→ Directions for this task
For the material that follows, return exactly the lines from the one with "import bmesh" through the one with "pose from metres", both ends included.

→ Dataset excerpt
● ● ● ● ● ● ●

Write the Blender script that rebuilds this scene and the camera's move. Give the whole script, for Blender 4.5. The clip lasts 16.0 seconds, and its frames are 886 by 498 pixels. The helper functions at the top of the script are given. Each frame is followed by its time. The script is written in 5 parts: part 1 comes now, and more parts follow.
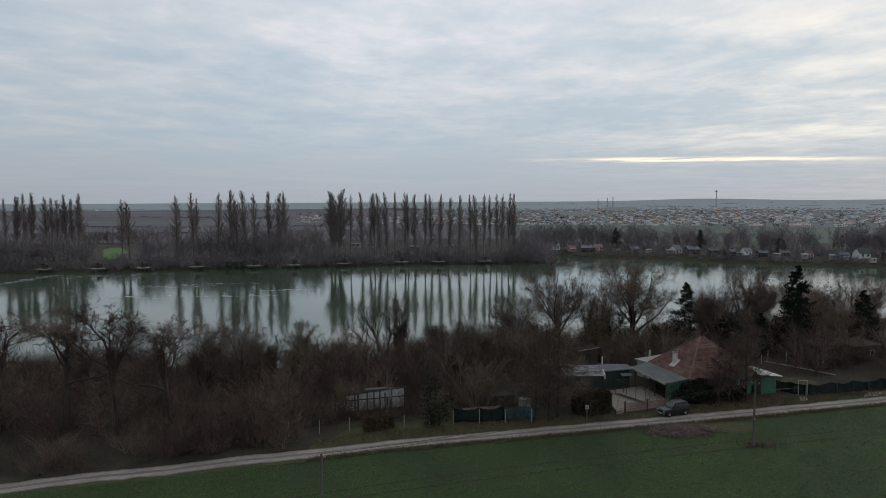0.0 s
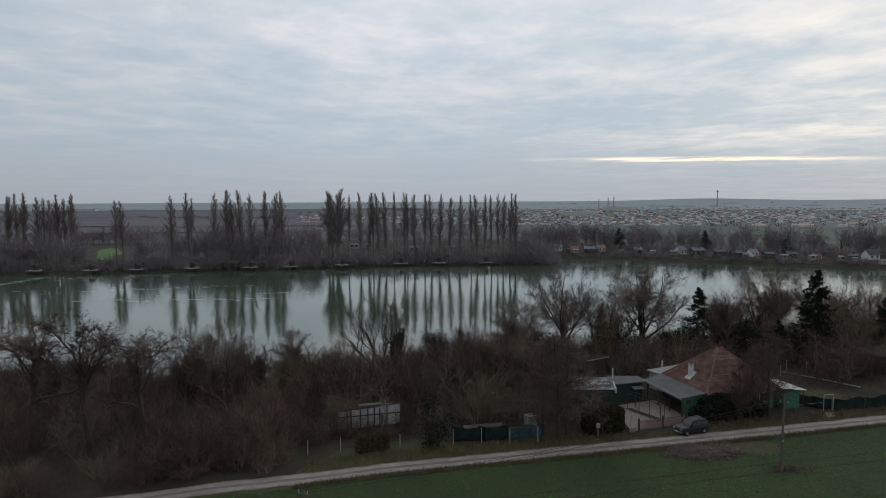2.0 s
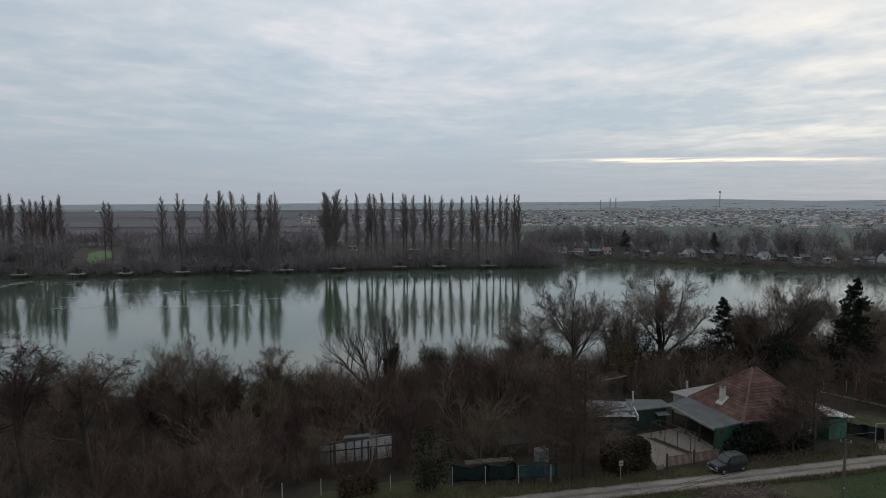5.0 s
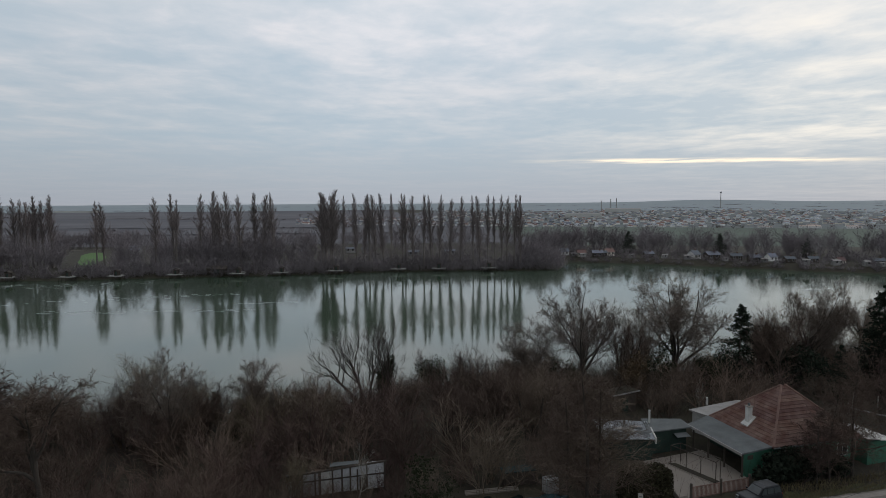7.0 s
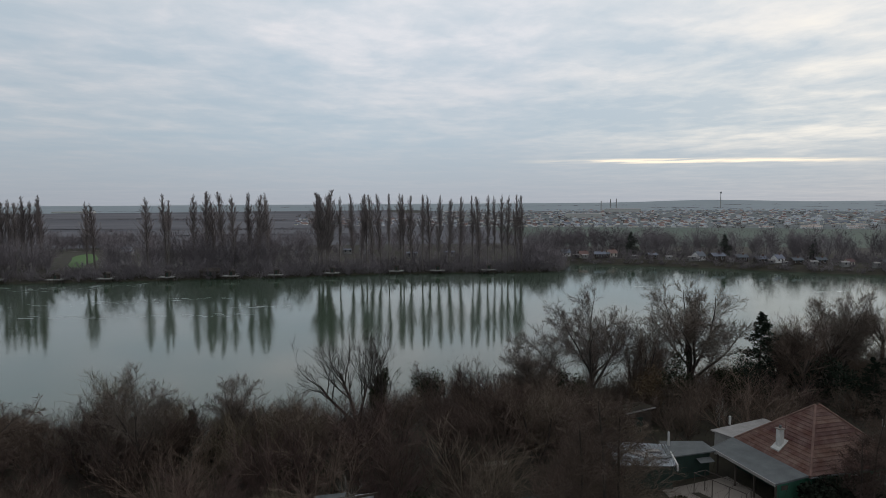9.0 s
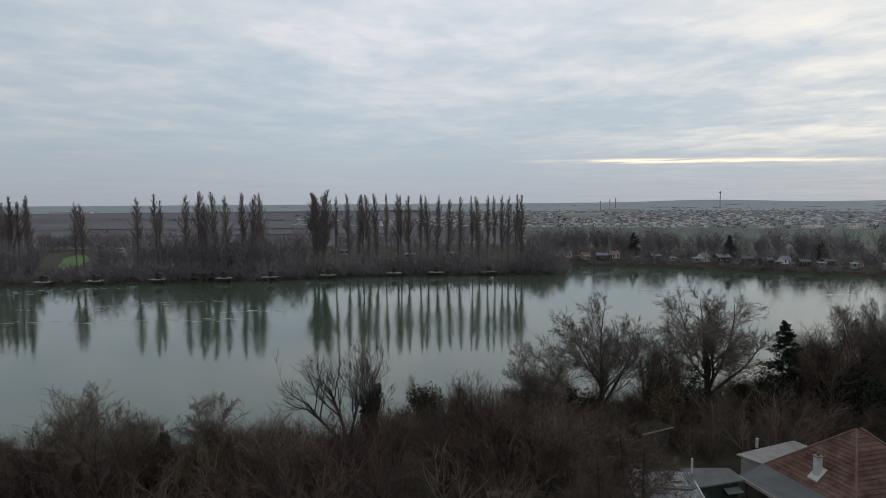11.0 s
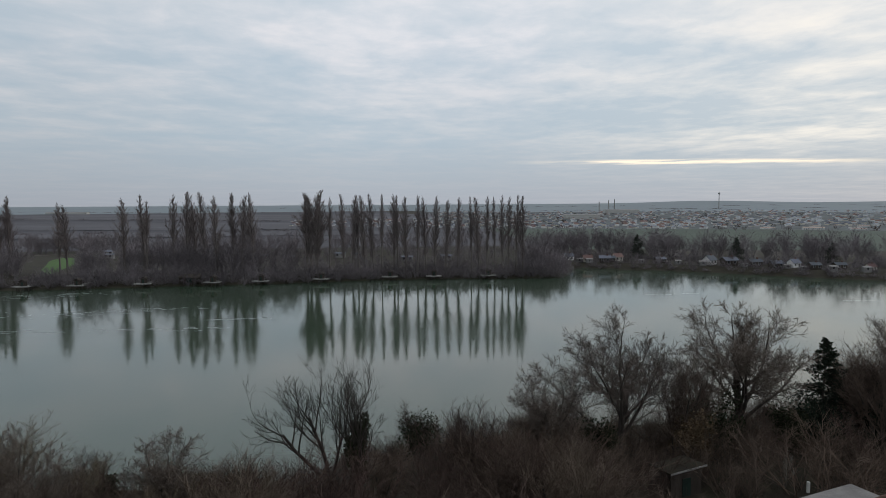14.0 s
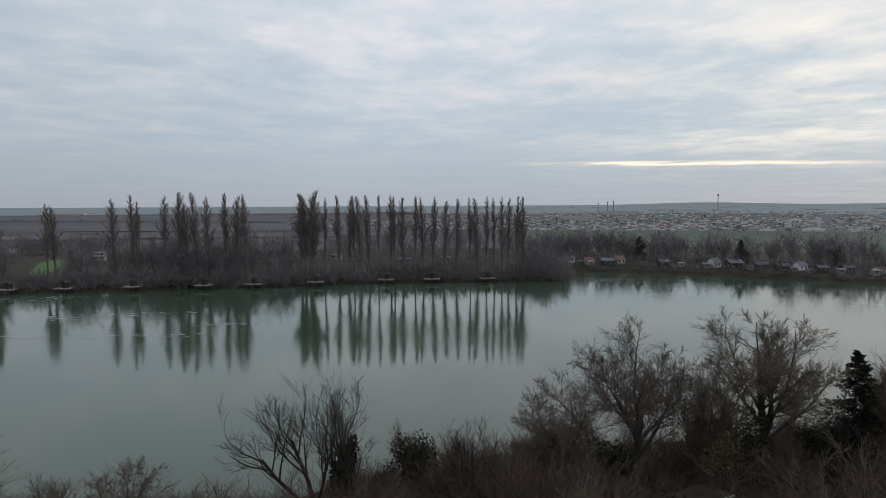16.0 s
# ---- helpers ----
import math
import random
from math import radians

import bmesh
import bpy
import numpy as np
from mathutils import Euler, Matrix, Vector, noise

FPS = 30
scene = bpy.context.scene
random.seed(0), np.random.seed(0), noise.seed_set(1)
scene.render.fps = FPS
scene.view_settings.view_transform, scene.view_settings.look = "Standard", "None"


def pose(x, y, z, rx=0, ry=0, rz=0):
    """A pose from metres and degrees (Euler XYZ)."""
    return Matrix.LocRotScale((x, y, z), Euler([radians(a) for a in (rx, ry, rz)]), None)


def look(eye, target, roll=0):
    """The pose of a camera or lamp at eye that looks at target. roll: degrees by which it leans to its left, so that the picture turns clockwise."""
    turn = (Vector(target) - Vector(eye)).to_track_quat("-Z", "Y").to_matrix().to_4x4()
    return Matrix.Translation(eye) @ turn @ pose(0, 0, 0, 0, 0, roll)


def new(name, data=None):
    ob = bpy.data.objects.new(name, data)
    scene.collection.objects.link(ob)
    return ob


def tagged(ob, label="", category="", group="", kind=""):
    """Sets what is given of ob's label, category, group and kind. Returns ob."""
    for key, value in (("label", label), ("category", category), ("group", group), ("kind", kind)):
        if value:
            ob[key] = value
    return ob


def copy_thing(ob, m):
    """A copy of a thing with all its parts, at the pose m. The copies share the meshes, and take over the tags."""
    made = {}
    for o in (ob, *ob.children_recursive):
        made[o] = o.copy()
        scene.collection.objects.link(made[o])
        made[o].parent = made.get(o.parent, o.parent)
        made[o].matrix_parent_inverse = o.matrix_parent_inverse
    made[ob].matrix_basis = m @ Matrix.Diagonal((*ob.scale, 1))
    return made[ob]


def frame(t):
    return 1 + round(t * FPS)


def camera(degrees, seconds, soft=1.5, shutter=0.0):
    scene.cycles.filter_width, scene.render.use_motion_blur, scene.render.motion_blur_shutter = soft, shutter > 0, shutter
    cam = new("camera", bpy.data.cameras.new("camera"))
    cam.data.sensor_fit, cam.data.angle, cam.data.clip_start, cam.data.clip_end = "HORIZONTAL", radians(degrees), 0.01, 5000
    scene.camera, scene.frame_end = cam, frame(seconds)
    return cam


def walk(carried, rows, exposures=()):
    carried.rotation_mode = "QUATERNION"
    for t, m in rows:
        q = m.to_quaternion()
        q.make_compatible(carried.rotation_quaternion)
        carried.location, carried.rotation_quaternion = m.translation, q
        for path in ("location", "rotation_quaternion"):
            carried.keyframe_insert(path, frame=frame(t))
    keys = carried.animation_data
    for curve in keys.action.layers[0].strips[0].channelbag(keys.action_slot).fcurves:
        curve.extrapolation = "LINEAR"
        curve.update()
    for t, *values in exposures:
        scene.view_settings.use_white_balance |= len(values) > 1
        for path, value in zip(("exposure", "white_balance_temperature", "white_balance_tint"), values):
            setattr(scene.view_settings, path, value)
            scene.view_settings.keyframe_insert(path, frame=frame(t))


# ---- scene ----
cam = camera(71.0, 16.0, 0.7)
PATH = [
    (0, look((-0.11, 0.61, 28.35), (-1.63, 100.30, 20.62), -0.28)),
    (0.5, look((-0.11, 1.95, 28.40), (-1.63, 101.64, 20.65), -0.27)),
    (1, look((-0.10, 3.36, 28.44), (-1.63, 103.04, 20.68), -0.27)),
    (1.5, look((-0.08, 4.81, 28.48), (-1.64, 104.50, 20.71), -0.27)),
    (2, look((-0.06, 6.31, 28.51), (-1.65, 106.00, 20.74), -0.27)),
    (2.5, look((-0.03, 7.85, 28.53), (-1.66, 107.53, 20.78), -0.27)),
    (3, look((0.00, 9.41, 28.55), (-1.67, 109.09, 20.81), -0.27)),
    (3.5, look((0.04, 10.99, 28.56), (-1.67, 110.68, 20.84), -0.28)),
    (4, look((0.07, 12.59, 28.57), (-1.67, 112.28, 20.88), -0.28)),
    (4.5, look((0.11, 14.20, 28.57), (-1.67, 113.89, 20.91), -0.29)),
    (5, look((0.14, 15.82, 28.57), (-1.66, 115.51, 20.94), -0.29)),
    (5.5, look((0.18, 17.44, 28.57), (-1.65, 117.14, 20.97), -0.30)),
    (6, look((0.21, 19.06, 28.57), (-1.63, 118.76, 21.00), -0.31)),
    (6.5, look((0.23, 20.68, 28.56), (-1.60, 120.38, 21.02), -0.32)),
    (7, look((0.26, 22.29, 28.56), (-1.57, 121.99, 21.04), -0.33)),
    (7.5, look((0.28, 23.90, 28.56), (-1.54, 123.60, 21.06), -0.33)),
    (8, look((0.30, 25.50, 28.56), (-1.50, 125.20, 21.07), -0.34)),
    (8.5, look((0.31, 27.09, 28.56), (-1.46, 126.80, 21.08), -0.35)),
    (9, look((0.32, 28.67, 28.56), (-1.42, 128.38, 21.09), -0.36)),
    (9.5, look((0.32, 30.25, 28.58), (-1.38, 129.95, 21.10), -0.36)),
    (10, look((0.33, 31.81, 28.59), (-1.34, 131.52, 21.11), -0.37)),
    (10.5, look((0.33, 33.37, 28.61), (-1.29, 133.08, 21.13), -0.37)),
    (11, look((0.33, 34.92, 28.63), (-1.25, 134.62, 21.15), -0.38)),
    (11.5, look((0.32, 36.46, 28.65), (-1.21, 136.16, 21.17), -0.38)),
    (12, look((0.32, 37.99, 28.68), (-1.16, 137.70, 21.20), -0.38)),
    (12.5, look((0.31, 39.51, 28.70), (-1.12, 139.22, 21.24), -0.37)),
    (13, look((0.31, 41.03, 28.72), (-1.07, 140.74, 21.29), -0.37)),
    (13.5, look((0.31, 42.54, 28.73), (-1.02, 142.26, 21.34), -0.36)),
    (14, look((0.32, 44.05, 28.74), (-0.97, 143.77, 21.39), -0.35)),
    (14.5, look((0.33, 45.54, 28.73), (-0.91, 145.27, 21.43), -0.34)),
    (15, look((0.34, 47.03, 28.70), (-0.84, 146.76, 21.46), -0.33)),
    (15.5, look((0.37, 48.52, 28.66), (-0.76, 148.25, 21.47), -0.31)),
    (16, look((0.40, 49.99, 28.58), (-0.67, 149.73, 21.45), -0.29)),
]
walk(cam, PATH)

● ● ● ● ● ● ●

→ Exercise answer
import bmesh
import bpy
import numpy as np
from mathutils import Euler, Matrix, Vector, noise

FPS = 30
scene = bpy.context.scene
random.seed(0), np.random.seed(0), noise.seed_set(1)
scene.render.fps = FPS
scene.view_settings.view_transform, scene.view_settings.look = "Standard", "None"


def pose(x, y, z, rx=0, ry=0, rz=0):
    """A pose from metres and degrees (Euler XYZ)."""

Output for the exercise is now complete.